## begin Data segment

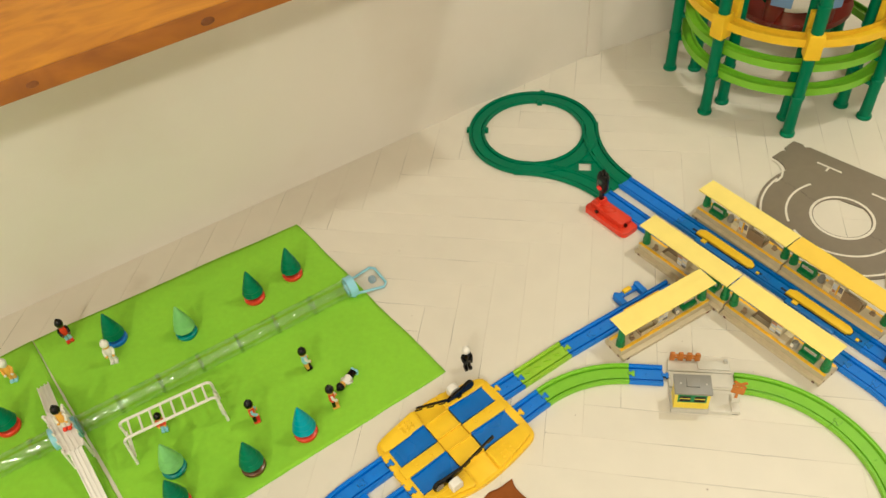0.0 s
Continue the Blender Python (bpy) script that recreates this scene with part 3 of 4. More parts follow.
# ---- signal ----
def signal():
    ob = thing("toy_signal", "black toy signal post on a bright red base block", "toy signal", pose(*sn(-0.884, 1.1085), 0, 0, 0, SD))
    base = [(0.0, 0.006), (0.006, 0.0), (0.108, 0.0), (0.115, 0.007), (0.115, 0.040), (0.109, 0.0425), (0.006, 0.0425), (0.0, 0.036)]
    part("base", prism(bmesh.new(), rounded(base, 1, 0.12), 0.0, 0.012, 0.0012), RED, ob)
    bm = bmesh.new()
    box(bm, 0.008, 0.030, 0.012, 0.0415, 0.010, 0.026, 0.003)
    box(bm, 0.026, 0.098, 0.010, 0.0412, 0.010, 0.0235, 0.0030, 2)
    box(bm, 0.012, 0.028, 0.020, 0.0405, 0.024, 0.031, 0.0015)
    part("motor_box", bm, RED, ob)
    for x, y in ((0.032, 0.0075), (0.098, 0.020)):
        part("screw_hole", lathe(bmesh.new(), [(0.0, 0.0), (0.0038, 0.0), (0.0038, 0.004), (0.0, 0.004)], 14, 0, pose(x, y, 0.0165, 0 if x < 0.05 else 0, 90 if x > 0.05 else 0, 0) @ Matrix.Rotation(radians(90 if x < 0.05 else 0), 4, "X")), BLACK, ob, "dark screw hole")
    part("post", box(bmesh.new(), 0.0155, 0.0245, 0.026, 0.034, 0.029, 0.058, 0.001), BLACK, ob)
    hd = bmesh.new()
    lathe(hd, [(0.0, 0.055), (0.0112, 0.0555), (0.0142, 0.061), (0.0142, 0.092), (0.0112, 0.099), (0.0, 0.1005)], 18, 0, Matrix.Translation((0.020, 0.030, 0)) @ Matrix.Diagonal((1, 0.78, 1, 1)))
    head = part("signal_head", hd, BLACK, ob)
    kn = bmesh.new()
    lathe(kn, [(0.0, 0.097), (0.0048, 0.098), (0.0052, 0.104), (0.003, 0.109), (0, 0.110)], 14, 0, Matrix.Translation((0.0195, 0.030, 0)))
    part("top_knob", kn, BLACK, head)
    part("collar", box(bmesh.new(), 0.0135, 0.0265, 0.0245, 0.0355, 0.0535, 0.0565, 0.0008), BLACK, ob)
    F = Matrix.Translation((0.0215, 0.0194, 0)) @ Matrix.Rotation(radians(12), 4, "Z")
    for z, mt, lb in ((0.068, material("signal_red", (0.8, 0.03, 0.02, 1), 0.25), "red signal disc"), (0.085, material("signal_dark_green", (0.02, 0.05, 0.035, 1), 0.2), "dark unlit signal disc")):
        d = bmesh.new()
        lathe(d, [(0, 0.0), (0.0060, 0.0), (0.0060, 0.0014), (0.0050, 0.002), (0, 0.002)], 18, 0, F @ Matrix.Translation((0, 0, z)) @ Matrix.Rotation(radians(90), 4, "X"))
        part("signal_disc", d, mt, head, lb)


signal()


# ---- platforms ----
PL, PD = 0.2112, 0.053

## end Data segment

▶ [Task goal]
Repeat the material above in full and exactly, apart from the pictures.

▶ [Expected answer]
0.0 s
Continue the Blender Python (bpy) script that recreates this scene with part 3 of 4. More parts follow.
# ---- signal ----
def signal():
    ob = thing("toy_signal", "black toy signal post on a bright red base block", "toy signal", pose(*sn(-0.884, 1.1085), 0, 0, 0, SD))
    base = [(0.0, 0.006), (0.006, 0.0), (0.108, 0.0), (0.115, 0.007), (0.115, 0.040), (0.109, 0.0425), (0.006, 0.0425), (0.0, 0.036)]
    part("base", prism(bmesh.new(), rounded(base, 1, 0.12), 0.0, 0.012, 0.0012), RED, ob)
    bm = bmesh.new()
    box(bm, 0.008, 0.030, 0.012, 0.0415, 0.010, 0.026, 0.003)
    box(bm, 0.026, 0.098, 0.010, 0.0412, 0.010, 0.0235, 0.0030, 2)
    box(bm, 0.012, 0.028, 0.020, 0.0405, 0.024, 0.031, 0.0015)
    part("motor_box", bm, RED, ob)
    for x, y in ((0.032, 0.0075), (0.098, 0.020)):
        part("screw_hole", lathe(bmesh.new(), [(0.0, 0.0), (0.0038, 0.0), (0.0038, 0.004), (0.0, 0.004)], 14, 0, pose(x, y, 0.0165, 0 if x < 0.05 else 0, 90 if x > 0.05 else 0, 0) @ Matrix.Rotation(radians(90 if x < 0.05 else 0), 4, "X")), BLACK, ob, "dark screw hole")
    part("post", box(bmesh.new(), 0.0155, 0.0245, 0.026, 0.034, 0.029, 0.058, 0.001), BLACK, ob)
    hd = bmesh.new()
    lathe(hd, [(0.0, 0.055), (0.0112, 0.0555), (0.0142, 0.061), (0.0142, 0.092), (0.0112, 0.099), (0.0, 0.1005)], 18, 0, Matrix.Translation((0.020, 0.030, 0)) @ Matrix.Diagonal((1, 0.78, 1, 1)))
    head = part("signal_head", hd, BLACK, ob)
    kn = bmesh.new()
    lathe(kn, [(0.0, 0.097), (0.0048, 0.098), (0.0052, 0.104), (0.003, 0.109), (0, 0.110)], 14, 0, Matrix.Translation((0.0195, 0.030, 0)))
    part("top_knob", kn, BLACK, head)
    part("collar", box(bmesh.new(), 0.0135, 0.0265, 0.0245, 0.0355, 0.0535, 0.0565, 0.0008), BLACK, ob)
    F = Matrix.Translation((0.0215, 0.0194, 0)) @ Matrix.Rotation(radians(12), 4, "Z")
    for z, mt, lb in ((0.068, material("signal_red", (0.8, 0.03, 0.02, 1), 0.25), "red signal disc"), (0.085, material("signal_dark_green", (0.02, 0.05, 0.035, 1), 0.2), "dark unlit signal disc")):
        d = bmesh.new()
        lathe(d, [(0, 0.0), (0.0060, 0.0), (0.0060, 0.0014), (0.0050, 0.002), (0, 0.002)], 18, 0, F @ Matrix.Translation((0, 0, z)) @ Matrix.Rotation(radians(90), 4, "X"))
        part("signal_disc", d, mt, head, lb)


signal()


# ---- platforms ----
PL, PD = 0.2112, 0.053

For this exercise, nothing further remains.